### Task details:
Look through the data below. Collect every line where the word "part" occurs.

### Clips as scene scripts:
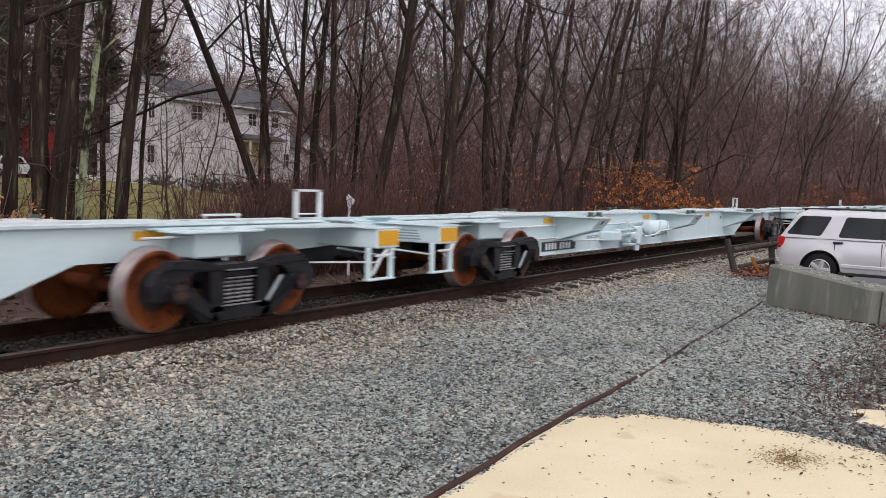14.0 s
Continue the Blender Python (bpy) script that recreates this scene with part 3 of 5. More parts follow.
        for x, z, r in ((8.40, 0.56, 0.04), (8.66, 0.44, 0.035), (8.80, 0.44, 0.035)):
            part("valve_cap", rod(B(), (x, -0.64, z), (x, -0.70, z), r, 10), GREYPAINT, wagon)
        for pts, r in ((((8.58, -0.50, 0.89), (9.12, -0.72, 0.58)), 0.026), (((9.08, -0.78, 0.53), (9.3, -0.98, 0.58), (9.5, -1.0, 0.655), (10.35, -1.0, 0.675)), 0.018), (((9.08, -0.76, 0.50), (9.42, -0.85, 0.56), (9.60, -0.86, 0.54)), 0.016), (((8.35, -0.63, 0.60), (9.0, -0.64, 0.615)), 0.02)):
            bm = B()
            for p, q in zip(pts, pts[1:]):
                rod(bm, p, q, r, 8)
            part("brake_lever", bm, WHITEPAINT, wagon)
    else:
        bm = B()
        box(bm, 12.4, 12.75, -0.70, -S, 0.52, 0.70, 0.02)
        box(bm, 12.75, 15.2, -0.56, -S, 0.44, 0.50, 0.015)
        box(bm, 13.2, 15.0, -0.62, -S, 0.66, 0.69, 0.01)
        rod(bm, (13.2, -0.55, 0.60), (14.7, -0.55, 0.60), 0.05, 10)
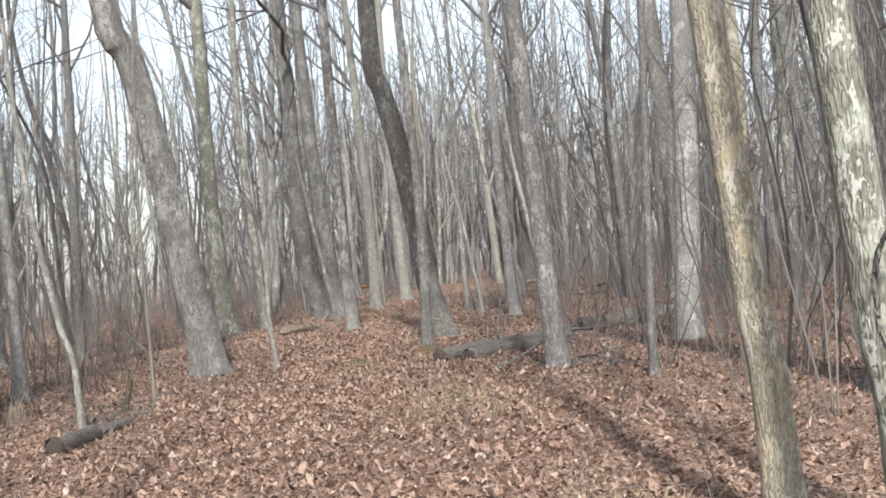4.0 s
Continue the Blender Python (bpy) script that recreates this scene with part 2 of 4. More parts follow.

### Answer for the task:
Continue the Blender Python (bpy) script that recreates this scene with part 3 of 5. More parts follow.
            part("valve_cap", rod(B(), (x, -0.64, z), (x, -0.70, z), r, 10), GREYPAINT, wagon)
            part("brake_lever", bm, WHITEPAINT, wagon)
Continue the Blender Python (bpy) script that recreates this scene with part 2 of 4. More parts follow.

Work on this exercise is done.